It can be a daunting topic for financial planners – automating marketing emails. Yet with some careful planning, you can set up a powerful email marketing system which engages your clients and prospects.
Before we delve into the specifics of how to do this effectively, let’s take a look at what automation is and is not when it comes to email marketing. There are misconceptions which need to be cleared out of the way beforehand.
Defining marketing automation
Marketing automation refers to the use of software to manage aspects of your financial marketing for you. For instance, for email marketing, this might be software such as MailChimp.
Here, you can write pre-made, personalised emails which send to your email subscribers based on certain conditions being met, or based on certain subscriber actions/inactions.
You might even tailor your emails based on the recipient’s key characteristics, such as their age, job title or place of residence.

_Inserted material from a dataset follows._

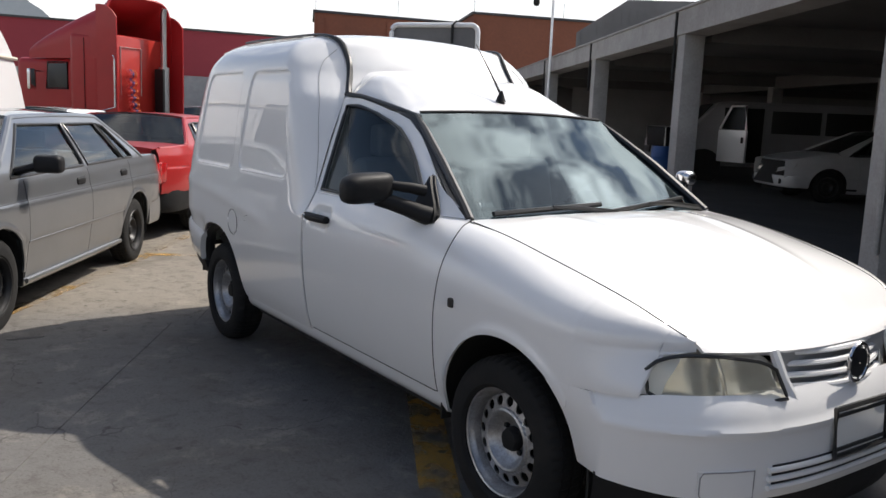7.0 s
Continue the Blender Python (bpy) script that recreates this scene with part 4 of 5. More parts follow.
    for nm, a, b in (("windscreen", cowl, rf), ("rear_window", deck, rr)):
        g_ = part(nm, sheet(lambda q, t, a=a, b=b: (a[0] + (b[0] - a[0]) * t + (0.05 if nm == "windscreen" else -0.03) * (1 - q * q) * (1 - t), q * (hw * 0.88 + (roof_y - 0.01 - hw * 0.88) * t), a[1] + (b[1] - a[1]) * t + 0.03 * (1 - q * q) * t), lin(-1, 1, 13), lin(0, 1, 10), (a[0] - b[0], 0, 0.6), 0.004), M_CARWIN if nm == "windscreen" else M_REARWIN, c)
        g_.visible_shadow = False
        part("window_seal", tube([(a[0], q * hw * 0.88, a[1] + 0.005) for q in (-1, 1)], 0.012, 6, tube([(b[0], q * (roof_y - 0.01), b[1] + 0.03 * (1 - q * q)) for q in lin(-1, 1, 9)], 0.010, 6)), M_SATIN, c)
    part("tail_panel", sheet(lambda q, t: (xr + 0.03 - 0.03 * (1 - q * q), q * hw * 0.90 * plan(xr), 0.5 + (tail_z - 0.5) * t), lin(-1, 1, 11), lin(0, 1, 5), (-1, 0, 0), 0.012), paint, c)
    part("nose_panel", sheet(lambda q, t: (xf - 0.06 - 0.10 * q * q - 0.02 * t, q * hw * 0.84 * 0.98, 0.46 + (nose_z - 0.46) * t), lin(-1, 1, 11), lin(0, 1, 5), (1, 0, 0), 0.012), M_DEEP, c)
    for s in (-1, 1):
        part("tail_lamp", block(xr - 0.005, xr + 0.20, s * hw * 0.90 - 0.17 if s > 0 else s * hw * 0.90 - 0.01, s * hw * 0.90 + 0.01 if s > 0 else s * hw * 0.90 + 0.17, 0.60, 0.80, 0.02), M_LAMPRED, c, "red tail lamp")
        if lamps:
            part("headlamp", block(xf - 0.22, xf - 0.045, s * hw * 0.62 - 0.14, s * hw * 0.62 + 0.14, lamps[0], lamps[1], 0.025), M_REFL, c, "clear headlamp")
    bmat = bumper or M_BLACK
    for x0, sgn, nm in ((xf, 1, "front_bumper"), (xr, -1, "rear_bumper")):
        def bum(u, v, x0=x0, sgn=sgn):
            a = u * math.pi / 2
            y = hw * 0.985 * math.copysign(abs(math.sin(a)) ** 0.55, u)
            L = (xf - wb - ra - 0.02) if sgn > 0 else (-ra - 0.02 - xr)
            x = x0 - sgn * L + sgn * (L + 0.02) * abs(math.cos(a)) ** 0.42
            o, z = ((-0.04, 0.285), (0.0, 0.31), (0.014, 0.37), (0.014, 0.46), (-0.004, 0.505), (-0.05, 0.512))[v]
            return (x + sgn * o * abs(math.cos(a)), y * (1 + o * 0.3), z)
        part(nm, sheet(bum, lin(-1, 1, 33), range(6), (sgn, 0, 0), 0.012), bmat, c)
    part("number_plate", block(xr - 0.045, xr - 0.035, -0.15, 0.15, 0.56, 0.69, 0.003), M_PAPER, c, "blank pale number plate")
    part("underbody", block(xr + 0.12, xf - 0.15, -hw + 0.36, hw - 0.36, 0.20, 0.60), M_DEEP, c)
    part("underbody", block(ra + 0.05, wb - ra - 0.05, -hw + 0.07, hw - 0.07, 0.20, 0.40), M_DEEP, c)
    for s in (-1, 1):
        seat = new("seat")
        seat.parent = c
        part("backrest", block(0.98, 1.10, s * 0.36 - 0.22, s * 0.36 + 0.22, 0.55, 1.0, 0.04), M_SEAT, seat)
        part("headrest", block(0.95, 1.03, s * 0.36 - 0.12, s * 0.36 + 0.12, 1.01, 1.14, 0.03), M_SEAT, seat)
    part("rear_bench", block(0.02, 0.16, -0.58, 0.58, 0.5, 0.95, 0.04), M_SEAT, c)
    part("rear_shelf", block(deck[0] + 0.02, 0.1, -0.62, 0.62, deck[1] - 0.06, deck[1] - 0.035), M_DASH, c)
    part("dashboard", block(1.95, cowl[0], -0.66, 0.66, 0.6, cowl[1] - 0.02, 0.04), M_DASH, c)
    return c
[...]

The more personalised your message is, the more power your financial marketing tends to possess – which encourages engagement rates and conversions.
The beauty of marketing automation is that you can create a system which does all of this for you. That means you can increase the potency of your marketing, whilst increasing operational efficiency.
Advantages of automation
Personalised emails produce up to seven times the amount of revenue compared to non-personalised ones. However, if you have a large email list then sending out individual emails to each client or prospect is simply not going to be feasible.
An automated system can take care of the repetitive, mundane aspects of your email marketing by doing this on your behalf – at a far more efficient rate. This allows both you and your sales/marketing team to focus on other important areas of your business which are more stimulating for them.
Financial services companies which use marketing automation also send to see much higher conversion rates – sometimes up to 53% higher. Many of them are also able to significantly reduce their conversion times as well, meaning that these firms tend to close business much more quickly.
Key Concepts to Know
So now you know some of the key benefits to introducing automation to your financial firm’s email marketing. Before we go further, let’s just quickly go over some important definitions you will need to know in order for the practical steps to make sense:
- Conversion funnel. This is the process your customer goes through on their journey towards becoming a client. For instance, the initial stage might be “awareness” – which occurs when the prospect first becomes aware of your brand or service. A later stage might be “consideration” when they start actively comparing your value proposition to your competitors’. The final stage might be “action”, which occurs when the lead closes in either a win or a loss.
- Feedback loops. When you send out a marketing message to your audience, there will inevitably be a reaction (even if the action is nothing). It is the person’s reaction that you must carefully monitor, as this will affect your marketing response to it. This process of reaction is known as a “feedback loop”, and is especially important in email marketing. People’s reactions to your email campaigns will determine how you follow up the campaign, for instance.
- Metrics. These are the data measures you refer to when determining how well your email marketing is performing. For instance, your open rate is your metric showing how many recipients of your email actually opening the message in order to read it. If this metric is low, then this suggests you need to tailor your headline or time of sending your emails to subscribers.
- Workflow. This is where the subject of automation most comes into focus when it comes to email marketing. Your workflow refers to the series of triggers you have set up for your email campaign, which cause certain messages to be delivered to your subscribers when they are triggered. For instance, if someone signs up to your newsletter for the first time then this could trigger the first of a series of emails which welcome the person and present them with a series of offers.
How to set up email automation for financial marketing
Now that email automation has been defined and we have wrapped our heads about some of the key concepts involved, here is our suggestion for the practical steps of setting up your first email campaign:
#1 Goals: define them
Before you do anything, it is crucial that you establish exactly what you want to do with your email marketing. Are you looking to increase the volume of leads you generate? Are you looking to increase cross-selling and up-selling opportunities from current clients?
#2 Focus on your target audience
It is easy to assume that you will want to target all of your subscribers with your email marketing. However, depending on your goals it might make sense to only target specific segments. For instance, if you want to increase cross-sells and up-sells from current clients, then it makes sense to target this specific segment rather than also including new subscribers who have not yet transacted at all.
#3 Map out your workflow
Remember, you are trying to produce certain actions and outcomes from your subscribers through your email marketing automation. So, when mapping out your email workflow it is crucial to have these clearly in your mind – setting everything up so that it increases the chances of those things happening.
It might be, for instance, that you want to increase the number of new subscribers and also your overall quantity of conversions. For this to happen, it might be that new subscribers need lots of valuable content over the course of many weeks before they have the confidence to consider a transaction with your firm. Rarely are people ready to buy from financial firms at the get-go. They need to trust you first.
#4 Engage in continuous quality control
Bear in mind that not all of your email subscribers will be equally good in quality. Your email list will almost certainly contain a mixture of people, some of whom are very interested in becoming a client whilst others will probably never convert.
It can therefore be helpful to create a “lead rating” system, which gives each email subscriber a score based on their interactions with your content and email marketing messages. If they show engagement and increasing interest over time, then you will want to give these people a higher score than those who never open your emails or interact with you.
The former type you can then target even more specifically with your email marketing, nurturing them towards a sale. The others you might eventually phase out of your list completely.